To address the problems associated with conventional means of administration of natural progesterone, a variety of synthetic forms, known as progestins, have been developed. Progestins fall primarily into two categories. The first group, pregnanes, is derived from 17-.alpha.-acetoxy progesterone. A classic example is medroxy progesterone acetate (Provera). With an increased affinity for progesterone receptors, these compounds have marked progestational activity. They possess anti-estrogenic anti-gonadotropic, and no significant androgenic properties. A second group, estranes, derived from 17-.alpha.-ethinyl-1-nortestosterone, includes norethindrone acetate (aygestin). Besides progestational activity, these compounds have marked anti-estrogenic, some anabolic, moderate androgenic, and as a result, pronounced anti-gonadotropic activities.
Synthetic progesterones are 10-100 times more potent than natural progesterone, and thus are effective at much lower doses. However, synthetic progesterones (i.e., progestins) can cause many negative side effects, such as sudden or partial loss of vision, thrombophlebitis, pulmonary embolism, cerebral thrombosis, salt and fluid retention, epilepsy, migraine, asthma, cardiac or renal dysfunction, weight gain, rise in blood pressure, headaches, depression, decreased glucose tolerance leading to diabetes in predisposed individuals, acne, alopecia, hirsutism, decrease in T3 uptake and thyroid regulation.
A disadvantage of conventional patch systems is that many of them either incorporate drugs in an adhesive or require an adhesive to affix the patch to patient's skin. These adhesives can irritate the skin, causing patient non-compliance. Thus, there is a need for a non-adhesive transdermal delivery system that can deliver therapeutically effective amounts of hormones such as natural progesterone, progestins, estrogens and testosterone that will reduce or eliminate the skin irritation experienced by many patients using current adhesive patch transdermal delivery systems. This need is satisfied by a particular embodiment of the invention.

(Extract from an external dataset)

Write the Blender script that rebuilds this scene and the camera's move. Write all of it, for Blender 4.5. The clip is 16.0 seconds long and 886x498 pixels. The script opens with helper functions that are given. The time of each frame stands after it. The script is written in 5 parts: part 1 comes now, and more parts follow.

Although patches for the transdermal delivery of estrogen and testosterone are currently commercially available, progesterone can be obtained commercially at present only in oral, injectable and suppository forms. The transdermal delivery of natural progesterone from hydrogel matrix systems with potential for use in patches has been demonstrated; however, none of these systems has proven adequate for administration of therapeutically effective amounts of progesterone. Accordingly, there is a need in the art for a matrix composition that can transdermally deliver and maintain therapeutically effective levels of hormones such as natural progesterone, progestins, estrogens and testosterone in the bloodstream from a convenient, reliable patch system.
Citation of the references hereinabove shall not be construed as an admission that such references are prior art to the present invention.